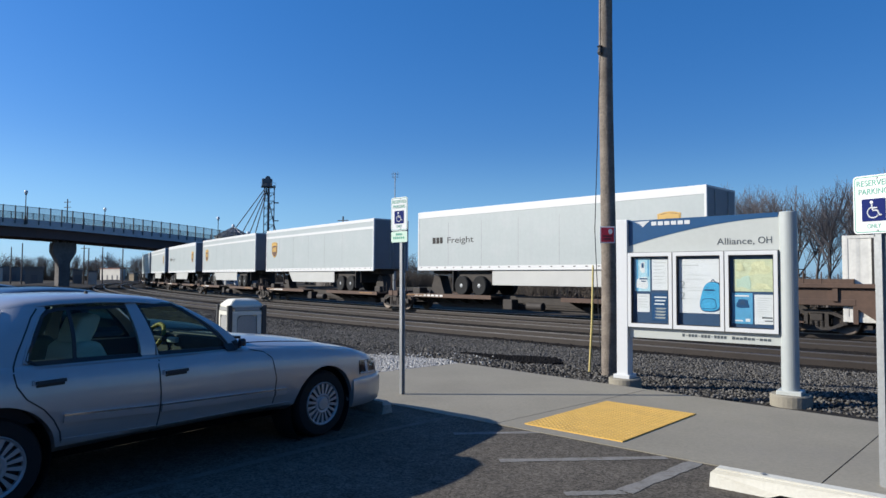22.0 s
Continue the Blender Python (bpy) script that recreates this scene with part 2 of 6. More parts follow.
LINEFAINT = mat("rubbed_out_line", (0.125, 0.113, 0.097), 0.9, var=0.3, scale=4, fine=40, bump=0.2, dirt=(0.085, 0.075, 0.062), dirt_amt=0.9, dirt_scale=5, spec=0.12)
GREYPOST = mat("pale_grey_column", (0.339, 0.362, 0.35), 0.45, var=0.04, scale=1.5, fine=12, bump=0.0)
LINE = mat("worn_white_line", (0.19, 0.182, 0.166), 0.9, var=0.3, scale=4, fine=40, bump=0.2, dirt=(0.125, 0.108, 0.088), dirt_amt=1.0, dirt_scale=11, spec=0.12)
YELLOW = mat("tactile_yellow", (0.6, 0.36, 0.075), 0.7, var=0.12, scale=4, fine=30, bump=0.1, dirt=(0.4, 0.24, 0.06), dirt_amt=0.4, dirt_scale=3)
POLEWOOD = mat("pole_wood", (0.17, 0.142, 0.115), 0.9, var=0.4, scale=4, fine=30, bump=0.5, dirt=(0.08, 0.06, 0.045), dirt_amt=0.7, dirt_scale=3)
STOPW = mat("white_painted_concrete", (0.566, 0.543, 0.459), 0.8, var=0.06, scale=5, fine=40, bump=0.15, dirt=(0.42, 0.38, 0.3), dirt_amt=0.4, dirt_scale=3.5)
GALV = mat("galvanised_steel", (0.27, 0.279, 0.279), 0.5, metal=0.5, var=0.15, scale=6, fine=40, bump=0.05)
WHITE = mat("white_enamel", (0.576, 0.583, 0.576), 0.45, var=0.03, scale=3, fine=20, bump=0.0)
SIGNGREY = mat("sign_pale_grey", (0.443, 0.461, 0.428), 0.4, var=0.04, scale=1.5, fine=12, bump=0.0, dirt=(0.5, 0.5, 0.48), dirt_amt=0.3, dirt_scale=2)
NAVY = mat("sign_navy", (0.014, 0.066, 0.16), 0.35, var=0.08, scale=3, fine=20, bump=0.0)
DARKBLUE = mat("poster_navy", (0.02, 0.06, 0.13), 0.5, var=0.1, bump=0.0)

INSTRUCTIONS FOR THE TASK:
Every line of the material is to be quoted exactly, with no pictures carried over.

ANSWER TO THIS PROBLEM:
22.0 s
Continue the Blender Python (bpy) script that recreates this scene with part 2 of 6. More parts follow.
LINEFAINT = mat("rubbed_out_line", (0.125, 0.113, 0.097), 0.9, var=0.3, scale=4, fine=40, bump=0.2, dirt=(0.085, 0.075, 0.062), dirt_amt=0.9, dirt_scale=5, spec=0.12)
GREYPOST = mat("pale_grey_column", (0.339, 0.362, 0.35), 0.45, var=0.04, scale=1.5, fine=12, bump=0.0)
LINE = mat("worn_white_line", (0.19, 0.182, 0.166), 0.9, var=0.3, scale=4, fine=40, bump=0.2, dirt=(0.125, 0.108, 0.088), dirt_amt=1.0, dirt_scale=11, spec=0.12)
YELLOW = mat("tactile_yellow", (0.6, 0.36, 0.075), 0.7, var=0.12, scale=4, fine=30, bump=0.1, dirt=(0.4, 0.24, 0.06), dirt_amt=0.4, dirt_scale=3)
POLEWOOD = mat("pole_wood", (0.17, 0.142, 0.115), 0.9, var=0.4, scale=4, fine=30, bump=0.5, dirt=(0.08, 0.06, 0.045), dirt_amt=0.7, dirt_scale=3)
STOPW = mat("white_painted_concrete", (0.566, 0.543, 0.459), 0.8, var=0.06, scale=5, fine=40, bump=0.15, dirt=(0.42, 0.38, 0.3), dirt_amt=0.4, dirt_scale=3.5)
GALV = mat("galvanised_steel", (0.27, 0.279, 0.279), 0.5, metal=0.5, var=0.15, scale=6, fine=40, bump=0.05)
WHITE = mat("white_enamel", (0.576, 0.583, 0.576), 0.45, var=0.03, scale=3, fine=20, bump=0.0)
SIGNGREY = mat("sign_pale_grey", (0.443, 0.461, 0.428), 0.4, var=0.04, scale=1.5, fine=12, bump=0.0, dirt=(0.5, 0.5, 0.48), dirt_amt=0.3, dirt_scale=2)
NAVY = mat("sign_navy", (0.014, 0.066, 0.16), 0.35, var=0.08, scale=3, fine=20, bump=0.0)
DARKBLUE = mat("poster_navy", (0.02, 0.06, 0.13), 0.5, var=0.1, bump=0.0)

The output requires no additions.